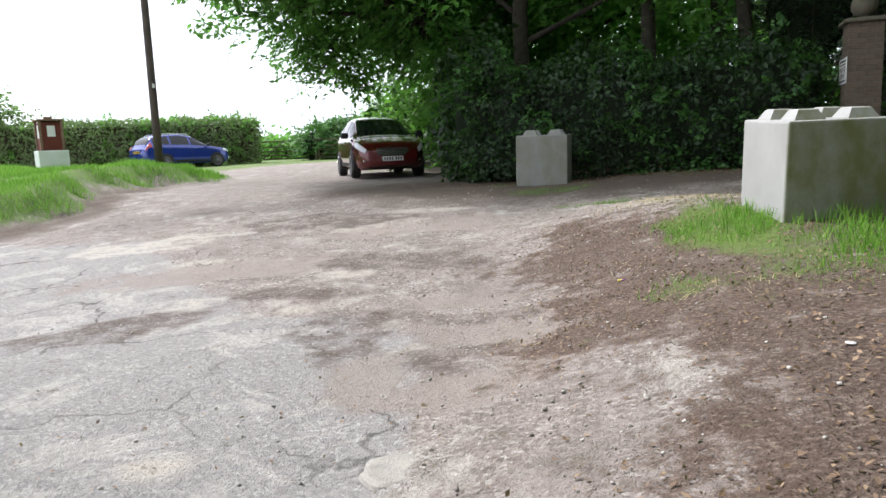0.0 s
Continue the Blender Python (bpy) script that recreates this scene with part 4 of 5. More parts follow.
def car(m, label, paint, lift, rails):
    """A tall five-door car; x points forward, origin on the ground under its middle."""
    ob = thing("car", m, label, "car", "parked cars")
    skin = car_skin(lift)
    bm = skin_patch(skin, -2.19, 2.19, 0, 11, 70, 34, 0, True)
    bmesh.ops.remove_doubles(bm, verts=bm.verts, dist=0.0005)
    bmesh.ops.holes_fill(bm, edges=[e for e in bm.edges if e.is_boundary], sides=0)
    part("body", bm, paint, ob, smooth=True)
    part("windscreen", skin_patch(skin, 0.24, 1.06, 8.35, 11, 14, 8, 0.012, True), CAR_GLASS, ob, "dark raked windscreen", True)
    part("rear_window", skin_patch(skin, -2.03, -1.72, 8.4, 11, 8, 8, 0.012, True), CAR_GLASS, ob, "dark rear window", True)
    for s in (-1, 1):
        for x0, x1 in ((0.06, 0.86), (-0.94, -0.04), (-1.80, -1.04)):
            part("side_window", skin_patch(skin, x0, x1, 6.25, 7.88, 10, 6, 0.010, s=s), CAR_GLASS, ob, "dark side window", True)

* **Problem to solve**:
Reproduce the full listing faithfully, but do not carry over any pictures.

* **Reply**:
0.0 s
Continue the Blender Python (bpy) script that recreates this scene with part 4 of 5. More parts follow.
def car(m, label, paint, lift, rails):
    """A tall five-door car; x points forward, origin on the ground under its middle."""
    ob = thing("car", m, label, "car", "parked cars")
    skin = car_skin(lift)
    bm = skin_patch(skin, -2.19, 2.19, 0, 11, 70, 34, 0, True)
    bmesh.ops.remove_doubles(bm, verts=bm.verts, dist=0.0005)
    bmesh.ops.holes_fill(bm, edges=[e for e in bm.edges if e.is_boundary], sides=0)
    part("body", bm, paint, ob, smooth=True)
    part("windscreen", skin_patch(skin, 0.24, 1.06, 8.35, 11, 14, 8, 0.012, True), CAR_GLASS, ob, "dark raked windscreen", True)
    part("rear_window", skin_patch(skin, -2.03, -1.72, 8.4, 11, 8, 8, 0.012, True), CAR_GLASS, ob, "dark rear window", True)
    for s in (-1, 1):
        for x0, x1 in ((0.06, 0.86), (-0.94, -0.04), (-1.80, -1.04)):
            part("side_window", skin_patch(skin, x0, x1, 6.25, 7.88, 10, 6, 0.010, s=s), CAR_GLASS, ob, "dark side window", True)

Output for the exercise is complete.